--- Task to complete ---
Render the material again word for word, skipping the pictures in it.

--- Provided data ---
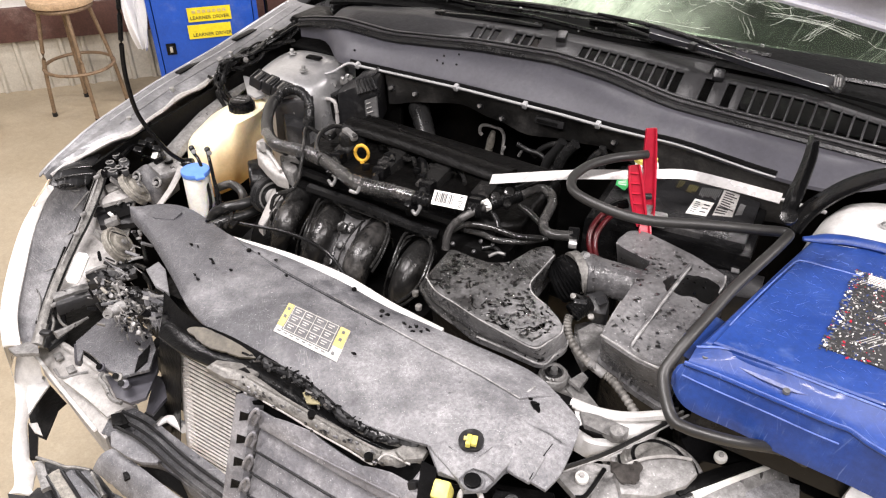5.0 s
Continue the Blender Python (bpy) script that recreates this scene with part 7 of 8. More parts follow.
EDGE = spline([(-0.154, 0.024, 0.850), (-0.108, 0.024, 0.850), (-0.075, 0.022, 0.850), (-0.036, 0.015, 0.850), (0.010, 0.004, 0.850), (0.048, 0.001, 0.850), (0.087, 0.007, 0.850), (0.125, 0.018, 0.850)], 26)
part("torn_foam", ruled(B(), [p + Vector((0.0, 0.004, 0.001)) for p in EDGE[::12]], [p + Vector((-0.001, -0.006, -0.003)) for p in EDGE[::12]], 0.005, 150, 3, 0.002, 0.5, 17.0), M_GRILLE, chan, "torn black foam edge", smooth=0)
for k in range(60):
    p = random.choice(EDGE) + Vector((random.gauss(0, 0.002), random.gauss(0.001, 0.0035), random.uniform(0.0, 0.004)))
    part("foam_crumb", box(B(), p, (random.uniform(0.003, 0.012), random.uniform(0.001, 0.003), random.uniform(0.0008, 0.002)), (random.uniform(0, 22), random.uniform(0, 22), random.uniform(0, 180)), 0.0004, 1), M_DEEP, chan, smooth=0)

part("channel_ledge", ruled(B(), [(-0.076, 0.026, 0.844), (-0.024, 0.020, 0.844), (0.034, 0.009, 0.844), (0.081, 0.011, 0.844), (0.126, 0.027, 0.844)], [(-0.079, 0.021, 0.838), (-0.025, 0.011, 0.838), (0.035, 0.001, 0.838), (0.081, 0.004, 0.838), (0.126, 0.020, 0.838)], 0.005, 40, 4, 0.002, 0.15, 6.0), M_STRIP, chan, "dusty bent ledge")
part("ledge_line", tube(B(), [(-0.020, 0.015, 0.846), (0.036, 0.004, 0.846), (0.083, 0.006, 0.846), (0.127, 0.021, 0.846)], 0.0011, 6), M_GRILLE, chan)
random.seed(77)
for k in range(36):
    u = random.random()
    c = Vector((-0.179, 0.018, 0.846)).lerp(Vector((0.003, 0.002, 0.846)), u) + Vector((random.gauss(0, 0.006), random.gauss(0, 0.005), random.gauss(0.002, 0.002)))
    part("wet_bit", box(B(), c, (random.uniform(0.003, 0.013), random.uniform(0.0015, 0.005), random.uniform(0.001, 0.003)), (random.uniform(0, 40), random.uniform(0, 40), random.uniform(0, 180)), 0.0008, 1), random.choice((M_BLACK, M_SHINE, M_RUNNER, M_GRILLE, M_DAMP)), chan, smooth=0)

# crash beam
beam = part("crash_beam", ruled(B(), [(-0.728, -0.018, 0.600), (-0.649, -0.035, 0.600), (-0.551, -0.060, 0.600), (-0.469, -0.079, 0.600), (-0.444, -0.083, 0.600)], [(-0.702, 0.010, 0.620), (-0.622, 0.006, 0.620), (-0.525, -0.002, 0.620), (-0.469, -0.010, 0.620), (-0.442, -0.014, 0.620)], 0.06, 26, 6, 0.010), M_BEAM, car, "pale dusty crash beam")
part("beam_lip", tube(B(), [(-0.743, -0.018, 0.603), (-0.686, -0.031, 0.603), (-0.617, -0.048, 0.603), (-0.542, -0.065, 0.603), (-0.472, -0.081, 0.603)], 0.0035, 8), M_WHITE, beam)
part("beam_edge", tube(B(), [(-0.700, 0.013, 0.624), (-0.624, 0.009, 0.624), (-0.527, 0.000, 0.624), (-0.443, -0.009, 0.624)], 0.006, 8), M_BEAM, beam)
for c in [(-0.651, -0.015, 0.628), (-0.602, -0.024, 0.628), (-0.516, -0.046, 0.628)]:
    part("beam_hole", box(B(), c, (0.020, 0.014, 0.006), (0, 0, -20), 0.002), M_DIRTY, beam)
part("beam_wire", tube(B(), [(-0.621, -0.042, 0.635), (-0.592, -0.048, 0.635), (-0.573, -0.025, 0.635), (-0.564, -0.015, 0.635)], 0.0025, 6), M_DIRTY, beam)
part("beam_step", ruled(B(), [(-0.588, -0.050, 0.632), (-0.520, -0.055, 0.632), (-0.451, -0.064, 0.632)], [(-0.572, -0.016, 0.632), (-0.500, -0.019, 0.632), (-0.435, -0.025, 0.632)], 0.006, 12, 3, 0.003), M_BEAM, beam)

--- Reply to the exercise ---
5.0 s
Continue the Blender Python (bpy) script that recreates this scene with part 7 of 8. More parts follow.
EDGE = spline([(-0.154, 0.024, 0.850), (-0.108, 0.024, 0.850), (-0.075, 0.022, 0.850), (-0.036, 0.015, 0.850), (0.010, 0.004, 0.850), (0.048, 0.001, 0.850), (0.087, 0.007, 0.850), (0.125, 0.018, 0.850)], 26)
part("torn_foam", ruled(B(), [p + Vector((0.0, 0.004, 0.001)) for p in EDGE[::12]], [p + Vector((-0.001, -0.006, -0.003)) for p in EDGE[::12]], 0.005, 150, 3, 0.002, 0.5, 17.0), M_GRILLE, chan, "torn black foam edge", smooth=0)
for k in range(60):
    p = random.choice(EDGE) + Vector((random.gauss(0, 0.002), random.gauss(0.001, 0.0035), random.uniform(0.0, 0.004)))
    part("foam_crumb", box(B(), p, (random.uniform(0.003, 0.012), random.uniform(0.001, 0.003), random.uniform(0.0008, 0.002)), (random.uniform(0, 22), random.uniform(0, 22), random.uniform(0, 180)), 0.0004, 1), M_DEEP, chan, smooth=0)

part("channel_ledge", ruled(B(), [(-0.076, 0.026, 0.844), (-0.024, 0.020, 0.844), (0.034, 0.009, 0.844), (0.081, 0.011, 0.844), (0.126, 0.027, 0.844)], [(-0.079, 0.021, 0.838), (-0.025, 0.011, 0.838), (0.035, 0.001, 0.838), (0.081, 0.004, 0.838), (0.126, 0.020, 0.838)], 0.005, 40, 4, 0.002, 0.15, 6.0), M_STRIP, chan, "dusty bent ledge")
part("ledge_line", tube(B(), [(-0.020, 0.015, 0.846), (0.036, 0.004, 0.846), (0.083, 0.006, 0.846), (0.127, 0.021, 0.846)], 0.0011, 6), M_GRILLE, chan)
random.seed(77)
for k in range(36):
    u = random.random()
    c = Vector((-0.179, 0.018, 0.846)).lerp(Vector((0.003, 0.002, 0.846)), u) + Vector((random.gauss(0, 0.006), random.gauss(0, 0.005), random.gauss(0.002, 0.002)))
    part("wet_bit", box(B(), c, (random.uniform(0.003, 0.013), random.uniform(0.0015, 0.005), random.uniform(0.001, 0.003)), (random.uniform(0, 40), random.uniform(0, 40), random.uniform(0, 180)), 0.0008, 1), random.choice((M_BLACK, M_SHINE, M_RUNNER, M_GRILLE, M_DAMP)), chan, smooth=0)

# crash beam
beam = part("crash_beam", ruled(B(), [(-0.728, -0.018, 0.600), (-0.649, -0.035, 0.600), (-0.551, -0.060, 0.600), (-0.469, -0.079, 0.600), (-0.444, -0.083, 0.600)], [(-0.702, 0.010, 0.620), (-0.622, 0.006, 0.620), (-0.525, -0.002, 0.620), (-0.469, -0.010, 0.620), (-0.442, -0.014, 0.620)], 0.06, 26, 6, 0.010), M_BEAM, car, "pale dusty crash beam")
part("beam_lip", tube(B(), [(-0.743, -0.018, 0.603), (-0.686, -0.031, 0.603), (-0.617, -0.048, 0.603), (-0.542, -0.065, 0.603), (-0.472, -0.081, 0.603)], 0.0035, 8), M_WHITE, beam)
part("beam_edge", tube(B(), [(-0.700, 0.013, 0.624), (-0.624, 0.009, 0.624), (-0.527, 0.000, 0.624), (-0.443, -0.009, 0.624)], 0.006, 8), M_BEAM, beam)
for c in [(-0.651, -0.015, 0.628), (-0.602, -0.024, 0.628), (-0.516, -0.046, 0.628)]:
    part("beam_hole", box(B(), c, (0.020, 0.014, 0.006), (0, 0, -20), 0.002), M_DIRTY, beam)
part("beam_wire", tube(B(), [(-0.621, -0.042, 0.635), (-0.592, -0.048, 0.635), (-0.573, -0.025, 0.635), (-0.564, -0.015, 0.635)], 0.0025, 6), M_DIRTY, beam)
part("beam_step", ruled(B(), [(-0.588, -0.050, 0.632), (-0.520, -0.055, 0.632), (-0.451, -0.064, 0.632)], [(-0.572, -0.016, 0.632), (-0.500, -0.019, 0.632), (-0.435, -0.025, 0.632)], 0.006, 12, 3, 0.003), M_BEAM, beam)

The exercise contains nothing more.